Il est également largement question de climat dans ce livre. Jean-Marc Jancovici nous éclaire sur les causes du réchauffement, et sur ce que signifie vraiment une augmentation de 5°C de température moyenne mondiale: acidification des océans, stress hydrique, diminution des zones de culture, hausse des coûts de transport, tensions sociales, révolutions, dictatures et guerres. L'on comprend alors d'autant mieux la légitimité des questions rapportées par Greta Thunberg que ces perspectives d'avenir n'enchantent que modérément. L'auteur apporte des pistes pour assurer une décrue la plus en douceur possible: la sobriété énergétique, la diminution drastique de la consommation de viande, la décarbonation qui passe par un recours accru à l'énergie des centrales thermonucléaires et de l'hydroélectrique, ainsi que par l'arrêt de toutes les centrales au charbon. Et au passage, il égratigne les énergies dites renouvelables que sont l'éolien et le solaire.
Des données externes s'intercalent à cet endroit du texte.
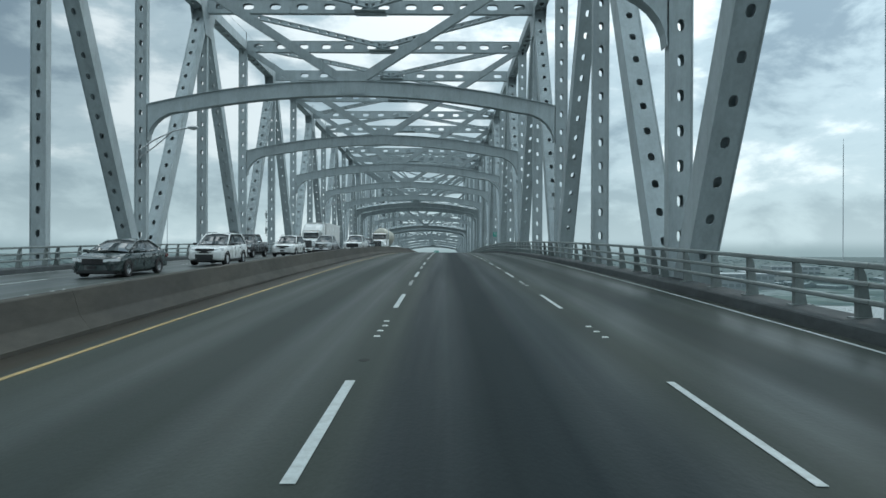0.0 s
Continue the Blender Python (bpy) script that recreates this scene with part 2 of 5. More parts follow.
def road_material():
    """Old concrete deck: wheel tracks and oil streaks along the lanes, patches, fine aggregate."""
    m = bpy.data.materials.new("worn_deck_concrete")
    m.use_nodes = True
    nt = m.node_tree
    p = nt.nodes["Principled BSDF"]
    geo = nt.nodes.new("ShaderNodeNewGeometry")
    sx = nt.nodes.new("ShaderNodeSeparateXYZ")
    nt.links.new(geo.outputs["Position"], sx.inputs[0])

    def noise_at(scale, stretch, detail=5.0):
        mp = nt.nodes.new("ShaderNodeMapping")
        mp.inputs["Scale"].default_value = stretch
        nt.links.new(geo.outputs["Position"], mp.inputs["Vector"])
        n = nt.nodes.new("ShaderNodeTexNoise")
        n.inputs["Scale"].default_value, n.inputs["Detail"].default_value = scale, detail
        nt.links.new(mp.outputs[0], n.inputs["Vector"])
        return n.outputs[0]

    def op(kind, a, b=None, c=None):
        n = nt.nodes.new("ShaderNodeMath")
        n.operation = kind
        for i, v in enumerate((a, b, c)):
            if v is None:
                continue
            if isinstance(v, (int, float)):
                n.inputs[i].default_value = v
            else:
                nt.links.new(v, n.inputs[i])
        return n.outputs[0]

    def ramp_(v, stops):
        n = nt.nodes.new("ShaderNodeValToRGB")
        e = n.color_ramp.elements
        e[0].position, e[0].color = stops[0][0], stops[0][1]
        e[1].position, e[1].color = stops[-1][0], stops[-1][1]
        for pos, c in stops[1:-1]:
            e.new(pos).color = c
        nt.links.new(v, n.inputs[0])
        return n.outputs[0]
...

Je dois dire que je partage beaucoup de ces points de vue avec l'auteur et que cette approche systémique me parle beaucoup du fait de son caractère scientifique et factuel. Les faits sont encore et toujours têtus et les lois de la physiques non négociables...
Pour les ados, il y avait Le changement climatique expliqué à ma fille, pour les adultes ou les personnes qui veulent vraiment creuser un peu plus la question chiffres à l'appui, il y a ce livre que je recommande vivement.